The Universal School Meals Program Act is a more comprehensive, permanent long-term version of the highly successful free school meals program that Congress approved during the COVID-19 pandemic. The initial program, which provided free school meals to all U.S. students through high school, led to significant positive outcomes, including higher rates of participation in school meals, reduced levels of perceived stigma affecting lower-income students, and an end to school meal debt. 

Unfortunately, the program was temporary. It expired in September 2022, leaving millions of children who relied on free meals under strain and uncertainty.

The Universal School Meals Program Act will not only bring unprecedented relief to low-income students, but to all schoolchildren. This new act imagines a country where food is freely given to children at school, and no child enrolled in an American school goes hungry. The act provides for not only free food, but free healthy, nutritious food that provides the diet needed for children to thrive.

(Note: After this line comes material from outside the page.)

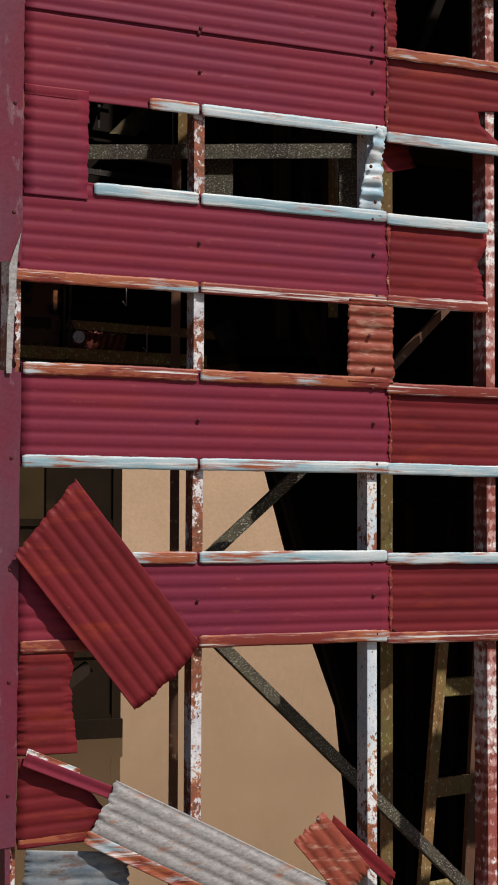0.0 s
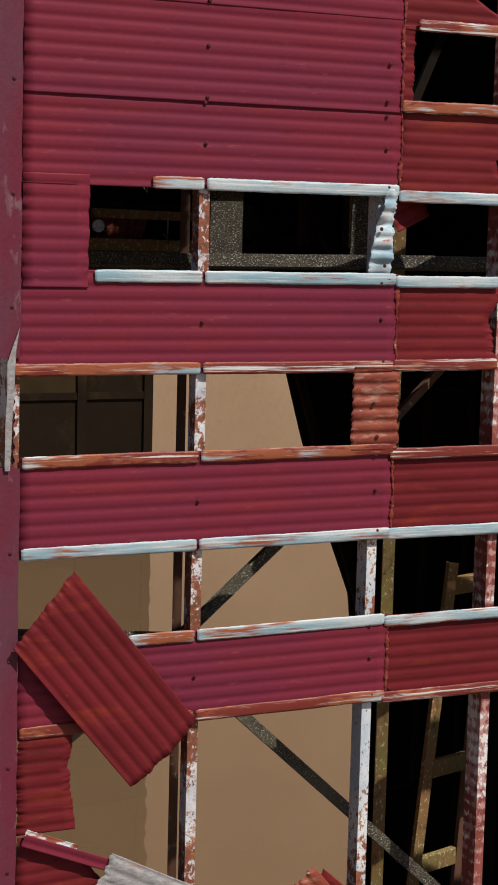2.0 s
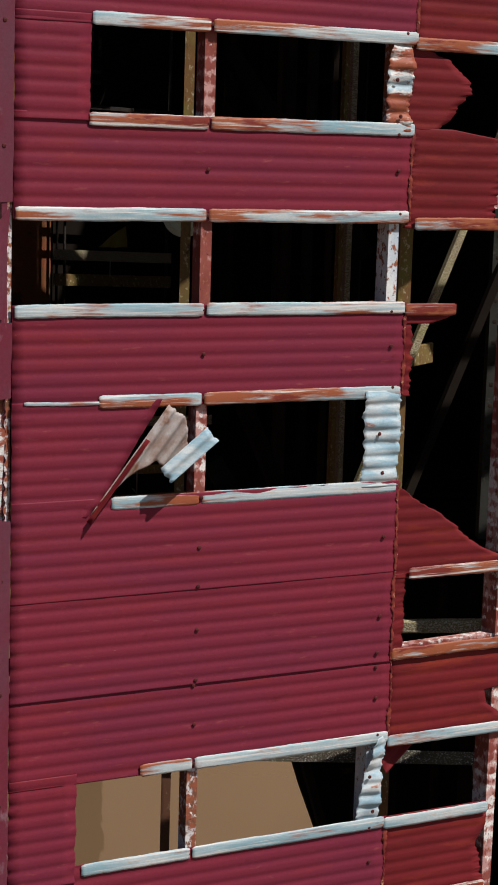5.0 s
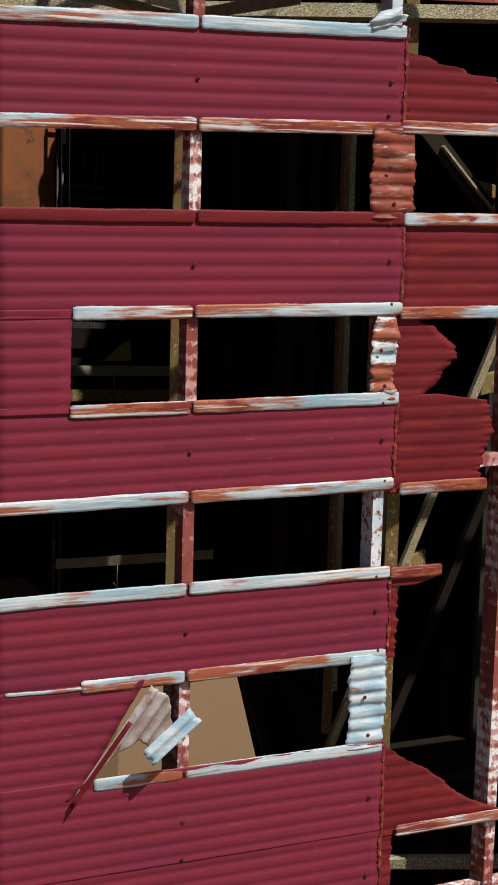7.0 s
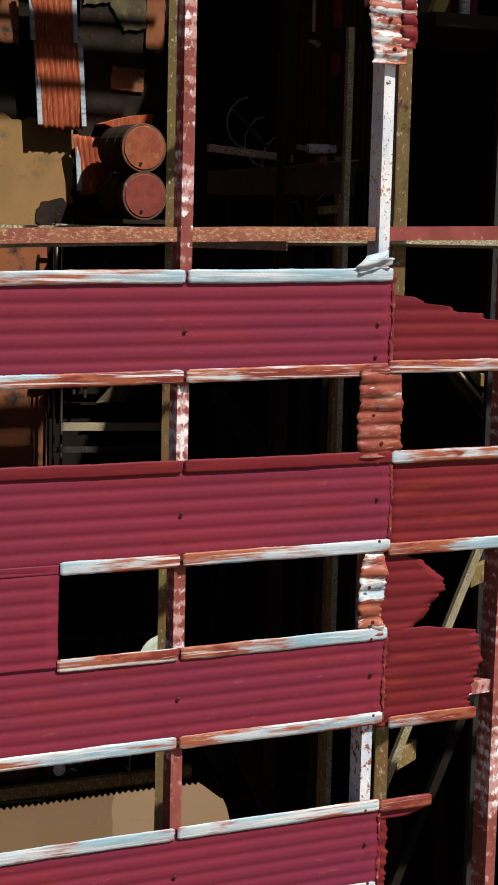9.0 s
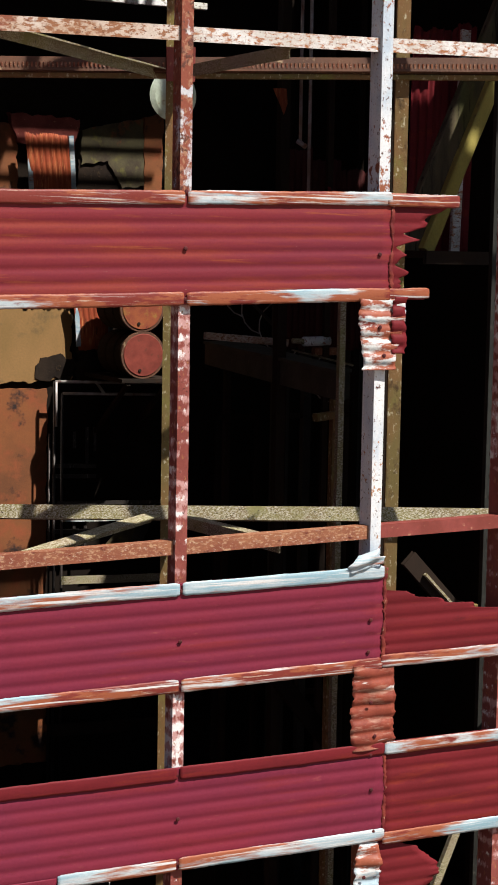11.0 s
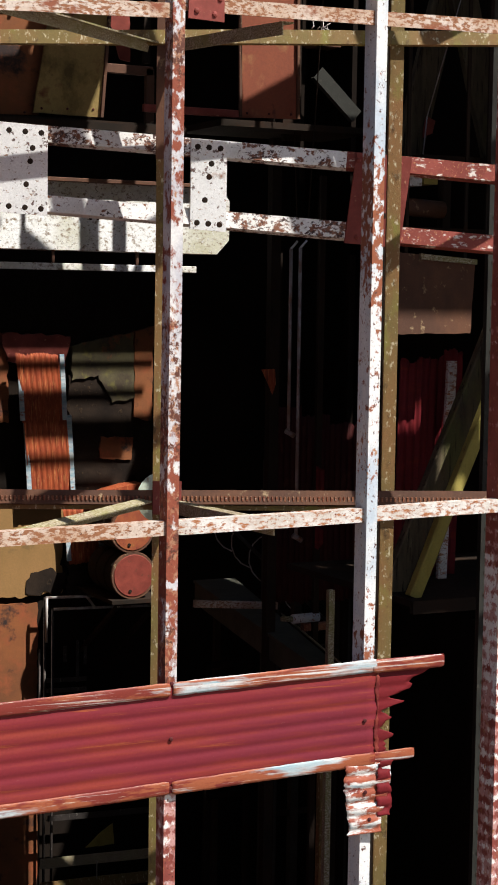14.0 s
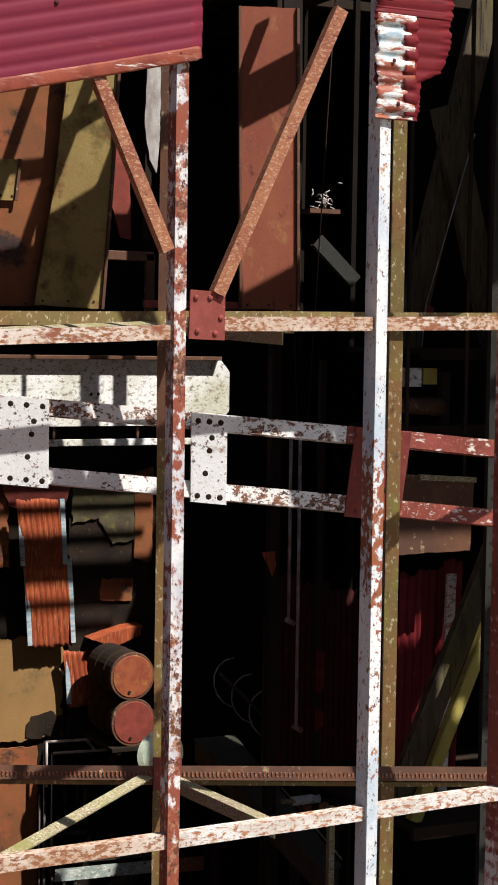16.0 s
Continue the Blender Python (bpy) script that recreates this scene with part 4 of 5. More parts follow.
loose("loose_sheet", (1.74, 3.54), (2.06, 3.18), (1.96, 3.68), 0, RUST_SHEET, "small crumpled rust-red corrugated piece by the post", -0.05, -0.07, seed=7.0, tear=0.02)
loose("loose_sheet", (1.95, 3.62), (2.38, 3.24), (1.99, 3.70), 0, PAINT_OLD, "small crumpled rust-red corrugated piece by the post", -0.04, -0.06, seed=8.0, tear=0.02)
loose("loose_sheet", (0.03, 3.06), (0.66, 3.0), (0.03, 3.62), 0, BLUE_SHEET, "blue-grey corrugated sheet at the foot of the wall", -0.03, -0.02, seed=9.0, tear=0.02)
clad(XL, 0.42, 4.13, 4.73, PAINT_OLD, 0.0, tear=0.014, y=-0.004, right=[(0, 0.36), (0.35, 0.33), (0.7, 0.31), (1, 0.33)], label="dark red corrugated sheet with a torn edge")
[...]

The evidence that this approach works includes data from the nine U.S. states that already provide free school meals. California led the way and was followed by Maine, Colorado, Illinois, Michigan, Minnesota, Massachusetts, New Mexico, and Vermont. A number of other states are planning to take steps in school year 2024-2025 that will bring them closer to universal school meals.

Teachers are noticing the difference. Just one example: Lowell Elementary in Albuquerque, New Mexico, has reported a significant decrease in hunger-related issues for several of their students who “used to suffer stomach cramps or would feel dizzy because they didn’t have enough to eat.” Albuquerque Public Schools have also seen “an immediate increase in participation. And in the first seven days of the school year that started this month, the numbers increased by 1,000 per day for breakfast and lunch.”  

It is very good news that the leaders of nine states are now ensuring that children in their states get enough to eat.  But we cannot stop there. It is time for Congress to finally end child hunger with universal free school meals.

Izzy Koo is an intern on U.S. and global hunger issues, Policy and Research Institute, with Bread for the World.